#### What the task requires:
State only how many lines below include the string "part".

Records from a data source:
■ ■ ■ ■ ■
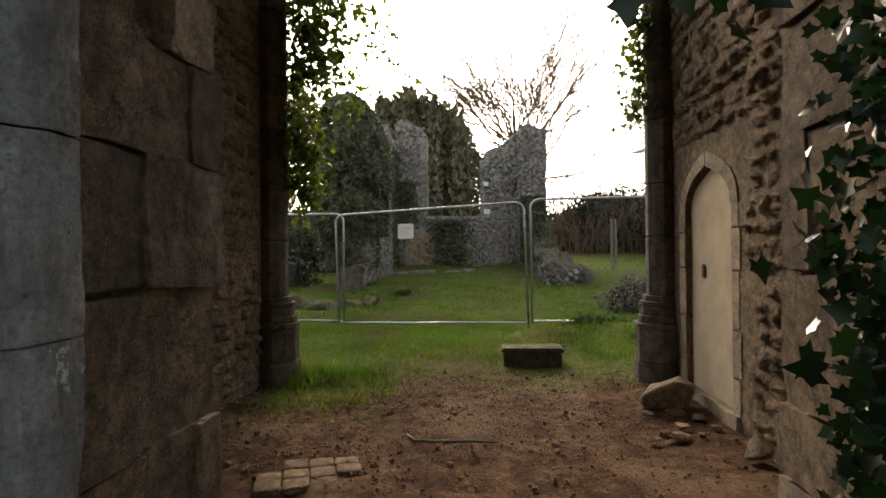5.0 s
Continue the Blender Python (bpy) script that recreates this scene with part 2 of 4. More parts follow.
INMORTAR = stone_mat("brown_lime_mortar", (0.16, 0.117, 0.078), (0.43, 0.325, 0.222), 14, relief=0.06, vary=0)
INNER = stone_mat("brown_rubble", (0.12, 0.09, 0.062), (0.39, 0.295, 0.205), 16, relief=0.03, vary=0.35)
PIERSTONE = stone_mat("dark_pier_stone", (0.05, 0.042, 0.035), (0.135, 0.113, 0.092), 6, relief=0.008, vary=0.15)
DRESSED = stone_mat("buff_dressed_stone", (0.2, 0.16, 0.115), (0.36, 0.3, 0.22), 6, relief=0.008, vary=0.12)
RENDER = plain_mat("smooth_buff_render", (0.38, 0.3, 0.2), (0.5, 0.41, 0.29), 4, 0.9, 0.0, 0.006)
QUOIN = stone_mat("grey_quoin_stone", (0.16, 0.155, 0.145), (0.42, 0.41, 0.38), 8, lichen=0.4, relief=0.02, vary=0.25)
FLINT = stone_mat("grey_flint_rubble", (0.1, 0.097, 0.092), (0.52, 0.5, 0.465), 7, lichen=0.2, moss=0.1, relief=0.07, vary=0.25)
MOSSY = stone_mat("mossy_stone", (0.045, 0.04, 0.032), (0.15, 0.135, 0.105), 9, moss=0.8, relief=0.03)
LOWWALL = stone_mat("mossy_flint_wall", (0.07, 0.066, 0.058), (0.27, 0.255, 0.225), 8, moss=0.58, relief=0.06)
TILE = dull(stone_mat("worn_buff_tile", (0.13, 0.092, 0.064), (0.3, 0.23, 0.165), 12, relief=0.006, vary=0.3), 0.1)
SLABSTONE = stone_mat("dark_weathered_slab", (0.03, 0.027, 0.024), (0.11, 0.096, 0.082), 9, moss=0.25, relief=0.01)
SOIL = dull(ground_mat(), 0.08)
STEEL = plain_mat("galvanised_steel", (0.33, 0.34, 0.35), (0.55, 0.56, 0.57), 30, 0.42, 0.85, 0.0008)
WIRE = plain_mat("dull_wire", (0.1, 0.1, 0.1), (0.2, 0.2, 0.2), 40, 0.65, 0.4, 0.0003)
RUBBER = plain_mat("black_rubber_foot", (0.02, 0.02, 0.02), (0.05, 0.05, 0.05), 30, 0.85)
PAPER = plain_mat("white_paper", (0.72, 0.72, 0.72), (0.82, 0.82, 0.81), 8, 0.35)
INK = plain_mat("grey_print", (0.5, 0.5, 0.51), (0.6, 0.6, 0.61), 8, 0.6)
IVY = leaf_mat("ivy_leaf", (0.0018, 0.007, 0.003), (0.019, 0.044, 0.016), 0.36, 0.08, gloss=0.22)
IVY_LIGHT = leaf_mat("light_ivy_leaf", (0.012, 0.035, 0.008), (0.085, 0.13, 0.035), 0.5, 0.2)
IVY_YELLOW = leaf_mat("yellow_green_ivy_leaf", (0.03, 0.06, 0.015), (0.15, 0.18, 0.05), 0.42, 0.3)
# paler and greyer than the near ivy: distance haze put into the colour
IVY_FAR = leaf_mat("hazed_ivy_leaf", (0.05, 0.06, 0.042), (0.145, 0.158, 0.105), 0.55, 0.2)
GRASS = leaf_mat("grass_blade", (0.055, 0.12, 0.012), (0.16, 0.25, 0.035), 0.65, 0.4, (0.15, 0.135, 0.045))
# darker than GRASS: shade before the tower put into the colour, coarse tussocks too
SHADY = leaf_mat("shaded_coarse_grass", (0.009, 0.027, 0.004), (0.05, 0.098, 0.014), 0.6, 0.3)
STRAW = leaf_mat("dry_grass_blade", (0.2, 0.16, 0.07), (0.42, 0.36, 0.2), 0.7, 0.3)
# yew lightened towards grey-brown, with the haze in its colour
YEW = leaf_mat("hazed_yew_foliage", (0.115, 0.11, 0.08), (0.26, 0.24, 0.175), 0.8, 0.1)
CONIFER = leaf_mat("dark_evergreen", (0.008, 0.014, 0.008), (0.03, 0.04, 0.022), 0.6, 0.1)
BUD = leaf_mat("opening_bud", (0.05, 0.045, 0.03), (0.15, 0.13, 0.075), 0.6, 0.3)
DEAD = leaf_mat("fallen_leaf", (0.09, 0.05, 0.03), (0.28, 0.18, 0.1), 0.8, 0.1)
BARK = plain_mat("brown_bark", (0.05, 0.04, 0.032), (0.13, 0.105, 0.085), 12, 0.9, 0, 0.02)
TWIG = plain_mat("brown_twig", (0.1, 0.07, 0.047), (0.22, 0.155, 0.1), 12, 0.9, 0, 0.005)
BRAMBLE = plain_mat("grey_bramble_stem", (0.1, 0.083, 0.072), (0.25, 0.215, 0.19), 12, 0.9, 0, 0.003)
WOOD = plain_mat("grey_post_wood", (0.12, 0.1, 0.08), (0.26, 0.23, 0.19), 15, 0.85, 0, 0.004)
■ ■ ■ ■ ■
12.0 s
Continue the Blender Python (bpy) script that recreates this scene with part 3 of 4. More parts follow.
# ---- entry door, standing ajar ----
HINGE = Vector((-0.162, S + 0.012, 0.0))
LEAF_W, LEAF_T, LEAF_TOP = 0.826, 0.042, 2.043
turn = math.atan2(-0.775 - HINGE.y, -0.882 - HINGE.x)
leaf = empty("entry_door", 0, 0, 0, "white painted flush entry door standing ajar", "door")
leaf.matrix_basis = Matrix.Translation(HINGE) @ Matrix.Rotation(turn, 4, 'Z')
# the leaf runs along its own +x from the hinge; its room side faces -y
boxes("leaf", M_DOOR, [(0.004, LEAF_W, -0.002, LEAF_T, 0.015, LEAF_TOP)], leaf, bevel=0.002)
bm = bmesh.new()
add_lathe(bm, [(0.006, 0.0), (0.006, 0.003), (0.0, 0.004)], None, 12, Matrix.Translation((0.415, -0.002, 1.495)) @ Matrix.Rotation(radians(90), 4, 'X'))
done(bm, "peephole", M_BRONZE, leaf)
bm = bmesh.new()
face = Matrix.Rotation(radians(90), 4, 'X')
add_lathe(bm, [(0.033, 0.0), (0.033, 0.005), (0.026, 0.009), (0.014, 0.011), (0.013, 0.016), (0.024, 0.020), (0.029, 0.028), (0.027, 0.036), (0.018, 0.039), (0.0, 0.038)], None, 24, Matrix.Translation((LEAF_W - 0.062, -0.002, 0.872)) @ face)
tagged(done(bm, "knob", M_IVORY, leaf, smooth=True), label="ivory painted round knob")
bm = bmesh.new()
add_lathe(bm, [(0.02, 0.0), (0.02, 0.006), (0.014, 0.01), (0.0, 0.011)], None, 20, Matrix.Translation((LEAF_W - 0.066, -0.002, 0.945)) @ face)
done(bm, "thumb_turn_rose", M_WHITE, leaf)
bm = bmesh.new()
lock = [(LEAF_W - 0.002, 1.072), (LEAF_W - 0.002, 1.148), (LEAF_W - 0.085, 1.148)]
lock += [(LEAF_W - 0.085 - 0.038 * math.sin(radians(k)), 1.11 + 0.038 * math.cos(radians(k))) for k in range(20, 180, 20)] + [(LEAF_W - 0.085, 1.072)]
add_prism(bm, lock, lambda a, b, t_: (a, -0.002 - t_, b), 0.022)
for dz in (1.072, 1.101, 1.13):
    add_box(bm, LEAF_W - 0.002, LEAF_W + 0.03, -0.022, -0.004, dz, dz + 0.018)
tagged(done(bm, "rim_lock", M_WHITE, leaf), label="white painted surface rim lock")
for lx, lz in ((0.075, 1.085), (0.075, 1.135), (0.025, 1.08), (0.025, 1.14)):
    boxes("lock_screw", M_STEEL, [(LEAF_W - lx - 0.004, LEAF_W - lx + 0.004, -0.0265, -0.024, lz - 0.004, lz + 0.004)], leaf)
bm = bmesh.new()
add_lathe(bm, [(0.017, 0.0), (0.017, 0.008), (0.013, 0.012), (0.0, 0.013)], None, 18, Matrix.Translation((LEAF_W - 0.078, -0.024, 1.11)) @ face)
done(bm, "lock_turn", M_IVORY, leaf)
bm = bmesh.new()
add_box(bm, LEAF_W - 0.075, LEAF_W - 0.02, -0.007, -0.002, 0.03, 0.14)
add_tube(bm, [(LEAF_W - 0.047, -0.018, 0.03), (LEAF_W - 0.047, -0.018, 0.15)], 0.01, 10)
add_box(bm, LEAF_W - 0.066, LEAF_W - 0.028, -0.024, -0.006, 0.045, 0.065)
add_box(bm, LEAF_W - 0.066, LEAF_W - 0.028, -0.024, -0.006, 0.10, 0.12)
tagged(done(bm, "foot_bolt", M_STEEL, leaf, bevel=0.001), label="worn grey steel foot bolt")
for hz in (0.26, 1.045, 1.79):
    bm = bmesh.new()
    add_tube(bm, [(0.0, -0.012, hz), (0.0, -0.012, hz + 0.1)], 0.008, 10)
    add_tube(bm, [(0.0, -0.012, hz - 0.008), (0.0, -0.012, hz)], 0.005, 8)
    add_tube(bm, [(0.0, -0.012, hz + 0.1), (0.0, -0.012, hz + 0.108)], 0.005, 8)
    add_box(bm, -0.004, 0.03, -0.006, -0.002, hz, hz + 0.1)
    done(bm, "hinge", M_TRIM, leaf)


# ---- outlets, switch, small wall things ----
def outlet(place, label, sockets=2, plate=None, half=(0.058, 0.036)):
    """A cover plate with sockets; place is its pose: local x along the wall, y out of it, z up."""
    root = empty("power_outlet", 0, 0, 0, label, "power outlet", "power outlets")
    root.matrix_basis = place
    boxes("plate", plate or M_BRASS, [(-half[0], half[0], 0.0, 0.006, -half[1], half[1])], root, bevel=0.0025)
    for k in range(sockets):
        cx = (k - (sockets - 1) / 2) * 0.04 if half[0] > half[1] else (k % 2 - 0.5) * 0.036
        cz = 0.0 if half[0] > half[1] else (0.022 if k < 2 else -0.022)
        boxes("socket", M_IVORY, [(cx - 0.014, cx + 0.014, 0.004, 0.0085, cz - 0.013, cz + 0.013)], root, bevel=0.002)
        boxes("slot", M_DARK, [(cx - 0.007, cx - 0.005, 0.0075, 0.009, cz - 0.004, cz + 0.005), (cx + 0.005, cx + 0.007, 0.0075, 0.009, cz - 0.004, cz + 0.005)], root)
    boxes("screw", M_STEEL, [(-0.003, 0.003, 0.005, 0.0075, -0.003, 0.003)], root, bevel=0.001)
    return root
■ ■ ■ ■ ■
#### The response:
2